2022-07-28T15:28:13.411952765Z   }
2022-07-28T15:28:13.411957165Z }

It then proceeds to loop iterate through versions (I presume doing an internal upgrade?), ending at version 94 15 hours later:

2022-07-29T06:50:42.524244957Z "message": "Caught and ignored exception: Squidex.Infrastructure.States.InconsistentStateException with message: Requested version 1, but found 94. thrown from timer callback GrainTimer. TimerCallbackHandler:Squidex.Domain.Apps.Entities.Rules.UsageTracking.UsageTrackerGrain-\u003ESystem.Threading.Tasks.Task \u003COnActivateAsync\u003Eb__5_0(System.Object)",

Cheers,
Ian

Do you have multiple instances running?
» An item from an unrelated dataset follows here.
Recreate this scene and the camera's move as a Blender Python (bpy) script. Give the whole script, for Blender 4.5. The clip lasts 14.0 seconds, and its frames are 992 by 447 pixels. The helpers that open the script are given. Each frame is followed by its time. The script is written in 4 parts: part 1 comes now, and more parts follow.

This is an issue when you have multiple nodes, that should work in a cluster and communicate with each other, but cannot do that due to settings. It is in general very tricks with Azure App Services, which is one of the reasons, why I moved from Orleans to a more simpler architecture with 7.0: https://squidex.io/post/squidex-7.0-release-candidate-3-released

Nope, but I like the idea of using the az service bus in v7. I spun up a web-app on Friday evening with both mongo and squidex in a single container, and that survived the weekend, which is promising. It rules out horizontal scaling as we can’t have multiple mongo instances but at least we have the option of vertical scaling.